I hope that at the broader level we will be able to underscore the importance of clarity of goal, clarity of strategy, and clarity of the vehicles for achieving that strategy,” says Wolfson, who hopes to teach his students that “there are real elements of success and a playbook of successful tactics to fulfill strategy that students can work with and come to understand. Hopefully they will then implement that playbook with causes they care about.”

He continues: “Our country is really headed on the wrong path in so many ways, and we need the vision, talent, energy, drive, and fresh thinking of students to engage in the work that is urgently needed on so many fronts.”

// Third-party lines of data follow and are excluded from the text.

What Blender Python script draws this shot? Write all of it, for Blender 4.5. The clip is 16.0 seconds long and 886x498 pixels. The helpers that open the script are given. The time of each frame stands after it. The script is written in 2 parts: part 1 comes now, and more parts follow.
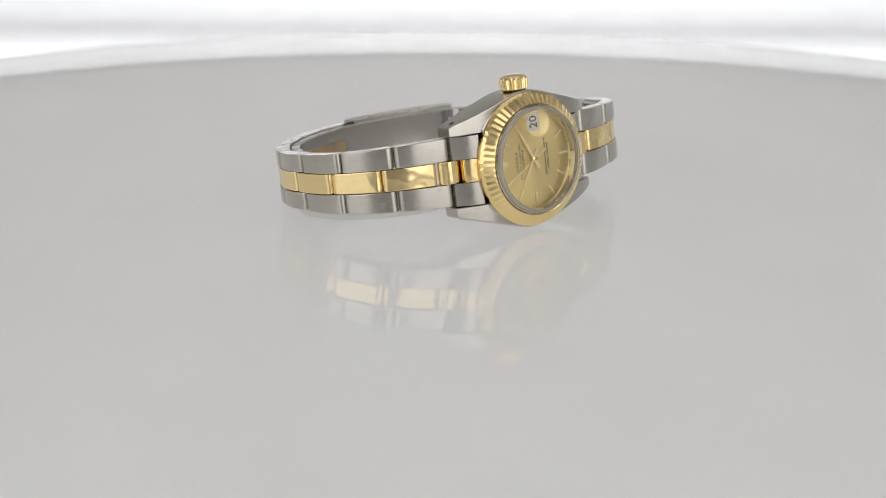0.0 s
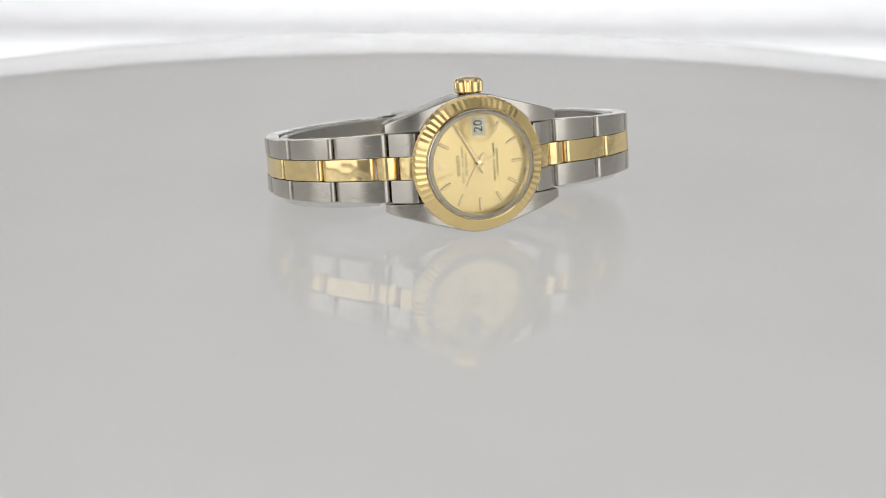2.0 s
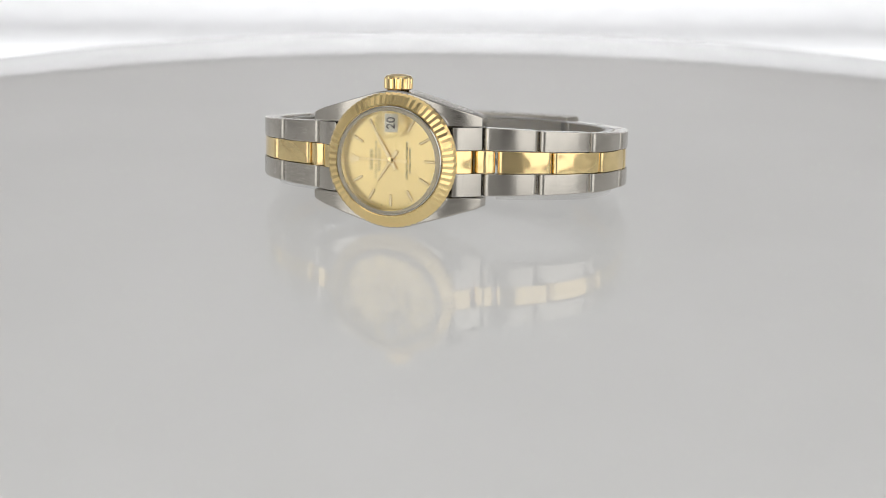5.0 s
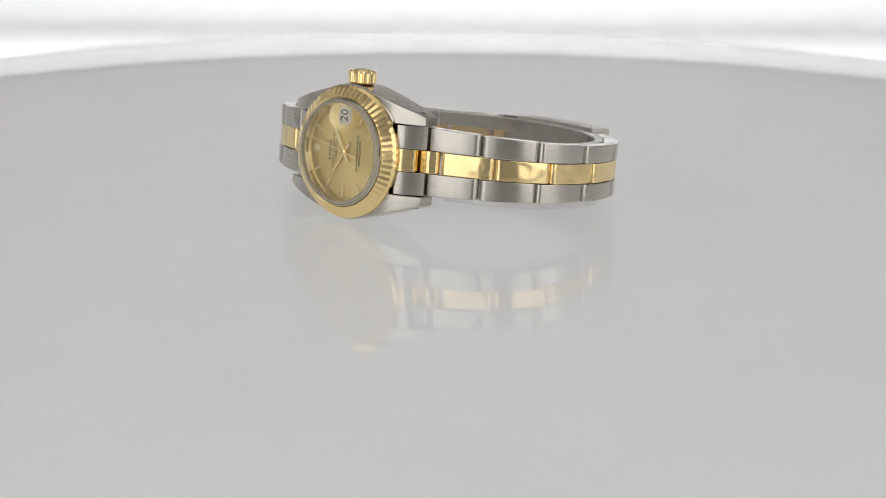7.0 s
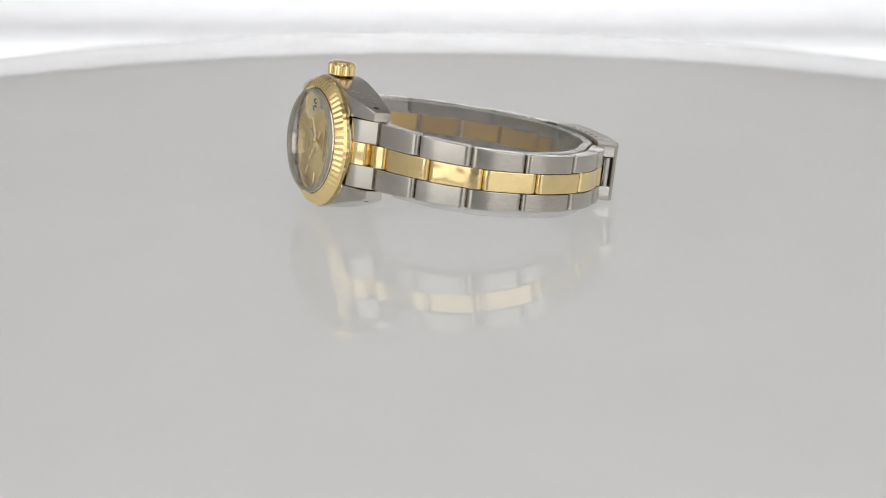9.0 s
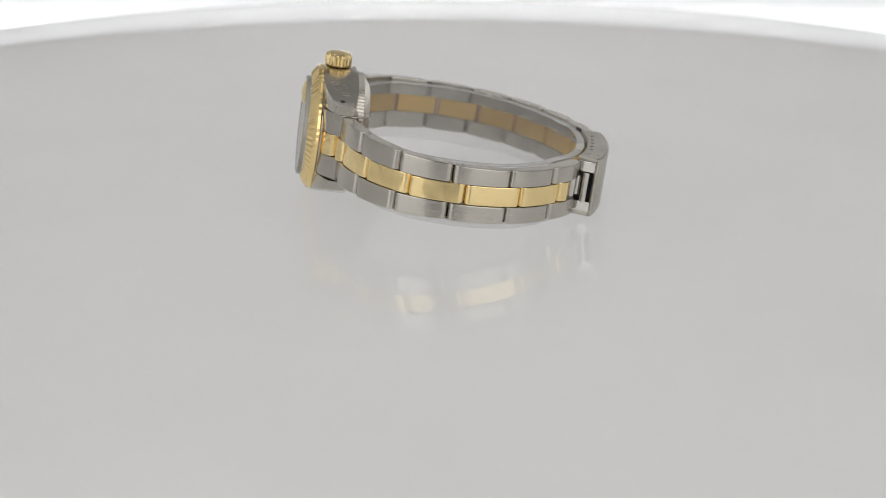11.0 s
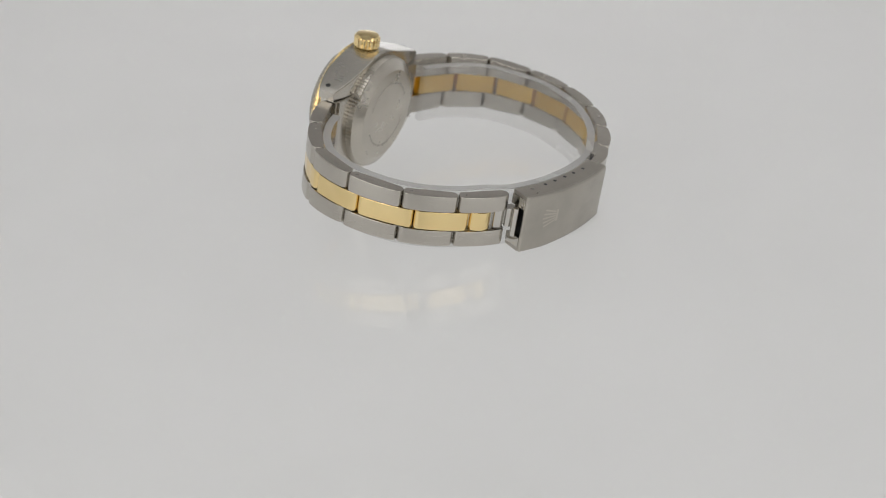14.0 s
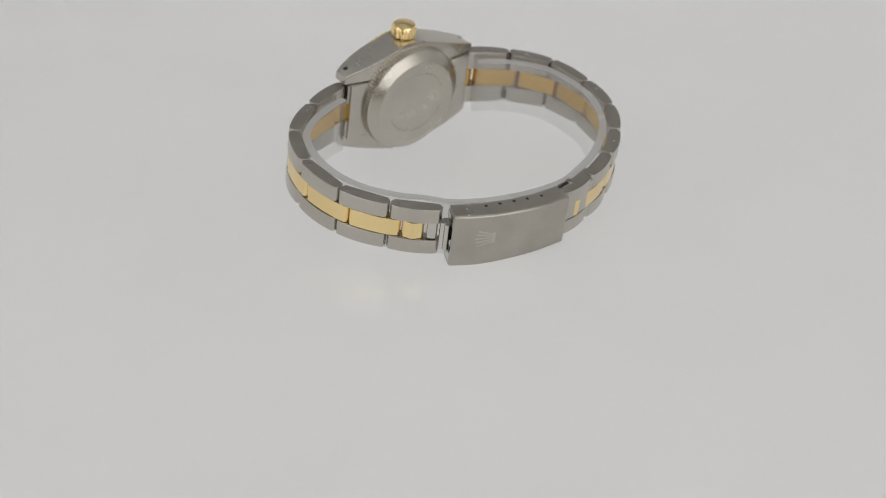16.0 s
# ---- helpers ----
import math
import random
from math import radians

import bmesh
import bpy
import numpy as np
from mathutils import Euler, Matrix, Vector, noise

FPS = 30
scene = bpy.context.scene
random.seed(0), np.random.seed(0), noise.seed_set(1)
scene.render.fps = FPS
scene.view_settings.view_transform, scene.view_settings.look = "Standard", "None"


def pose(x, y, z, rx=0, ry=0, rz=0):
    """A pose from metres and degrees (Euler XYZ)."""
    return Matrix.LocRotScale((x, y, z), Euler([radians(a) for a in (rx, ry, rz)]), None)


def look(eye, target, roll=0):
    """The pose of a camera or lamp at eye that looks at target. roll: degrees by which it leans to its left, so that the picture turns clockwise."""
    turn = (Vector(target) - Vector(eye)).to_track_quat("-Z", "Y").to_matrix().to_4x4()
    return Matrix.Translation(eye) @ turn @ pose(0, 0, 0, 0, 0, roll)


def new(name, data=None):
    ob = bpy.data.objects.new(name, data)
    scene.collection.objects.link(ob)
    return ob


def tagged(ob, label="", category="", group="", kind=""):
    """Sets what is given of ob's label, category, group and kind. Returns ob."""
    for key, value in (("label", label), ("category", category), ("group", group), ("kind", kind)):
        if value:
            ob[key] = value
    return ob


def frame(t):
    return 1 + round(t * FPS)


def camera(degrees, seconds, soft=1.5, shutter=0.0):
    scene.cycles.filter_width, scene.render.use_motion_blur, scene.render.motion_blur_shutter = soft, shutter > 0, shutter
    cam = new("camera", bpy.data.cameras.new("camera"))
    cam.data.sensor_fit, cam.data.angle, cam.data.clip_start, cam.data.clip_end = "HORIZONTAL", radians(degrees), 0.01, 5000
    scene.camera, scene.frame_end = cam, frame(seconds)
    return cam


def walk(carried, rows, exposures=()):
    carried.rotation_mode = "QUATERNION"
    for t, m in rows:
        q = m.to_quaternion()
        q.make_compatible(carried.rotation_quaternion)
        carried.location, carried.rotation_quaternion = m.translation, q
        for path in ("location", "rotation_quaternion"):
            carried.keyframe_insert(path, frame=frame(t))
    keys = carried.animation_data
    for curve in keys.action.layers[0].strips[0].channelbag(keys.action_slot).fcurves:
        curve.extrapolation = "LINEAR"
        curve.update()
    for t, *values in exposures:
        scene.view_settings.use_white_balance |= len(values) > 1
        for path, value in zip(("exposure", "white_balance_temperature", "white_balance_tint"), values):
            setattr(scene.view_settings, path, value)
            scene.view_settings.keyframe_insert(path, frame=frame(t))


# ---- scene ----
cam = camera(28.693, 16.0, soft=1.0)
MM = 0.001


# ---- camera and its walk ----
def aimed(x, y, z, yaw, pitch, roll):
    """A camera pose from millimetres and degrees; yaw to the left of +y, pitch up."""
    a, b = radians(yaw), radians(pitch)
    eye = Vector((x, y, z)) * MM
    ahead = Vector((-math.sin(a) * math.cos(b), math.cos(a) * math.cos(b), math.sin(b)))
    return look(eye, eye + ahead, roll)


cam.data.dof.use_dof = True
cam.data.dof.focus_distance = 0.329
cam.data.dof.aperture_fstop = 22.0
STILL = (0.0, -343.1, 92.1, 0.33, -16.86, 0.29)
walk(cam, [
    (0.0, aimed(*STILL)),
    (4.5, aimed(*STILL)),
    (9.2, aimed(*STILL)),
    (10.2, aimed(0.0, -342.6, 98.5, 0.30, -17.9, 0.34)),
    (11.3, aimed(-0.5, -340.6, 112.6, 0.20, -20.25, 0.45)),
    (12.0, aimed(-0.3, -337.5, 122.2, 0.22, -21.84, 0.50)),
    (13.0, aimed(2.7, -330.7, 132.3, 0.80, -23.79, 0.50)),
    (14.0, aimed(6.6, -326.3, 144.6, 1.52, -25.86, 0.42)),
    (15.0, aimed(11.5, -323.9, 159.6, 2.42, -28.18, 0.28)),
    (16.0, aimed(17.0, -320.3, 175.3, 3.42, -30.68, 0.07)),
])

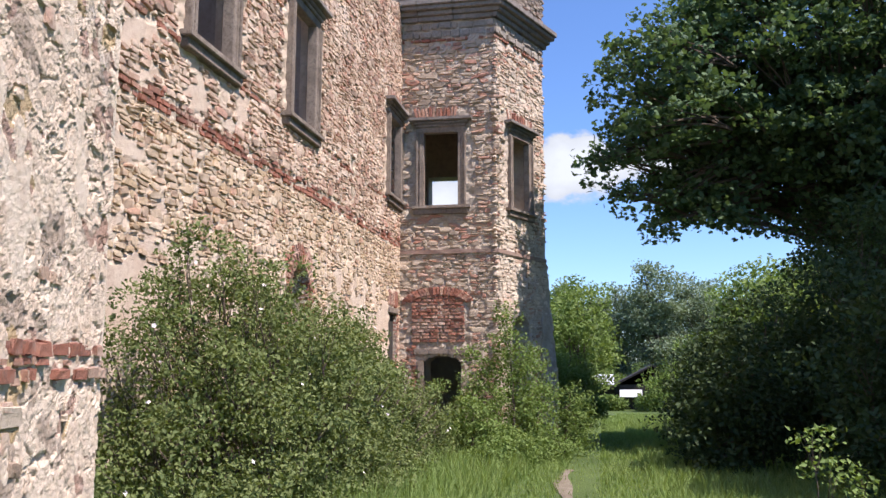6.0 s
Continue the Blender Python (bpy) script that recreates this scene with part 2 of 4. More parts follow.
def ground_material():
    m, N, L, b = material("meadow_soil", 0.95)
    pos = N("ShaderNodeNewGeometry").outputs["Position"]
    a, c = noise_node(N, L, pos, 0.5, 6), noise_node(N, L, pos, 25, 6)
    col = blend(N, L, step_range(N, L, a.outputs["Fac"], 0.35, 0.65), (0.06, 0.1, 0.025), (0.1, 0.15, 0.04))
    col = blend(N, L, step_range(N, L, c.outputs["Fac"], 0.5, 0.7, 0, 0.7), col, (0.07, 0.06, 0.035))
    L(col, b.inputs["Base Color"])
    bump(N, L, b, c.outputs["Fac"], 0.9, 0.05)
    return m


bark = bark_material()
meadow = ground_material()
dirt = lime("trodden_earth", (0.17, 0.14, 0.1), (0.22, 0.19, 0.14), (0.12, 0.1, 0.07), 3.0, 0.01)


# ---- building helpers ----
def mesh_object(name, verts, faces, mat, parent=None, label="", smooth=False):
    me = bpy.data.meshes.new(name)
    me.from_pydata([tuple(v) for v in verts], [], [tuple(f) for f in faces])
    me.materials.append(mat)
    if smooth:
        me.shade_smooth()
    ob = new(name, me)
    if parent:
        ob.parent = parent
    if label:
        ob["label"] = label
    return ob


def part(name, bm, mat, parent=None, label=""):
    me = bpy.data.meshes.new(name)
    bm.to_mesh(me)
    bm.free()
    me.materials.append(mat)
    ob = new(name, me)
    if parent:
        ob.parent = parent
    if label:
        ob["label"] = label
    return ob


def box_bm(sizes, bevel=0.01, rough=0.0, cuts=0):
    """Bevelled boxes, each (x0, x1, y0, y1, z0, z1), in one bmesh."""
    bm = bmesh.new()
    for x0, x1, y0, y1, z0, z1 in sizes:
        bmesh.ops.create_cube(bm, size=1, matrix=Matrix.Translation(((x0 + x1) / 2, (y0 + y1) / 2, (z0 + z1) / 2)) @ Matrix.Diagonal((x1 - x0, y1 - y0, z1 - z0, 1)))
    if cuts:
        bmesh.ops.subdivide_edges(bm, edges=bm.edges[:], cuts=cuts, use_grid_fill=True)
    if bevel and not cuts:
        bmesh.ops.bevel(bm, geom=bm.edges[:], offset=bevel, segments=2, affect="EDGES")
    if rough:
        for v in bm.verts:
            v.co += noise.noise_vector(v.co * 6) * rough
    return bm


def empty(name, m, label, category, kind="", group=""):
    ob = new(name)
    ob.matrix_world = m
    ob.empty_display_size = 0.1
    return tagged(ob, label, category, group, kind)


def wall_pose(x, y, heading):
    """u runs along the wall, v outwards, w up."""
    a = radians(heading)
    u, n = Vector((math.cos(a), math.sin(a), 0)), Vector((math.sin(a), -math.cos(a), 0))
    m = Matrix((u, n, Vector((0, 0, 1)))).transposed().to_4x4()
    m.translation = (x, y, 0)
    return m


def ticks(marks, step):
    out = []
    marks = sorted(set(marks))
    for a, b in zip(marks, marks[1:]):
        n = max(1, math.ceil((b - a) / step))
        out += [a + (b - a) * i / n for i in range(n)]
    return out + [marks[-1]]


class Gap:
    """An opening from u0 to u1 and z0 to z1; rise: the height of the arch in its top."""

    def __init__(self, u0, u1, z0, z1, rise=0.0):
        self.u0, self.u1, self.z0, self.z1, self.rise = u0, u1, z0, z1, rise

    def top(self, u):
        h = (self.u1 - self.u0) / 2
        k = max(0.0, 1 - ((u - self.u0 - h) / h) ** 2)
        return self.z1 - self.rise * (1 - math.sqrt(k))

    def holds(self, u, z, pad=0.0):
        return self.u0 - pad < u < self.u1 + pad and self.z0 - pad < z < self.top(min(max(u, self.u0), self.u1)) + pad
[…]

For Jake Sullivan ’98, ’03 LAW, who most recently served as deputy chief of staff to Hillary Clinton while she was Secretary of State and was also her senior policy adviser on Clinton’s 2016 presidential campaign, returning to Yale as a practitioner is “an honor” and a chance that he simply didn’t want to pass up.

Yale encourages students to blend a life of the mind with a life of public service — to put ideas to work to make our country and our world better — and the students respond with incredible energy and enthusiasm. How could I miss out on that?”

Sullivan is paired with Nuno Montiero, associate professor of political science, to teach a module on “Geopolitics and the Great Powers,” in which students will study contemporary geopolitics and relations among the great powers, including the United States, Russia, and China.

Beyond the specific subject matter of the course, Sullivan hopes to convey to his students “the real-world headaches, heartaches, and humanity of foreign policy and grand strategy. To take them from the black and white of the course materials to the living color of diplomacy and statecraft.”

The topics the students will study in this module are of great significance, notes Sullivan, because “whether you’re talking about a rising power like China or a decaying power like Russia, the consequences of mismanaging great power relations could be catastrophic for our national security and for global security.” 

Liberal Democracy and Populist Autocracy” is the third module that will be offered to students during the fall 2017 semester. It will be taught by Chris Miller, a historian of Russia and a visiting professor in the Brady-Johnson Program in Grand Strategy, and Victoria Nuland, who previously served as assistant secretary of state for European and Eurasian affairs.

The focus of the module taught by Miller and Nuland is liberal-democratic institutions such as NATO, the United Nations, and the European Union and their challenges today, such as the crises of Ukraine and Syria.

I’ve long admired the Grand Strategy program because it gives students a great mix of historical approaches to tough problems and a chance to put themselves in the shoes of today’s strategic decision makers,” says Nuland. “That’s the best way to study international relations, and I’m excited to help challenge the next generation of global activists,” she adds.

Not only are this year’s practitioners looking forward to sharing their experiences and real-world knowledge with the students, but they are also hoping to learn a thing or two from them.

During his time at Yale, Wolfson imagines that his students “will contribute new ideas of additional tactics and ways of achieving success that speak to their generation.”

Nuland says that her students will teach her to be “optimistic about the future that they will lead.”

Broadening the student base is also a goal of Gage’s for the program. “We are hoping to reach out to new groups of students who maybe would not have thought initially that Grand Strategy was something for them because they weren’t planning on going into areas like the State Department. It is a much bigger tent than people realize.”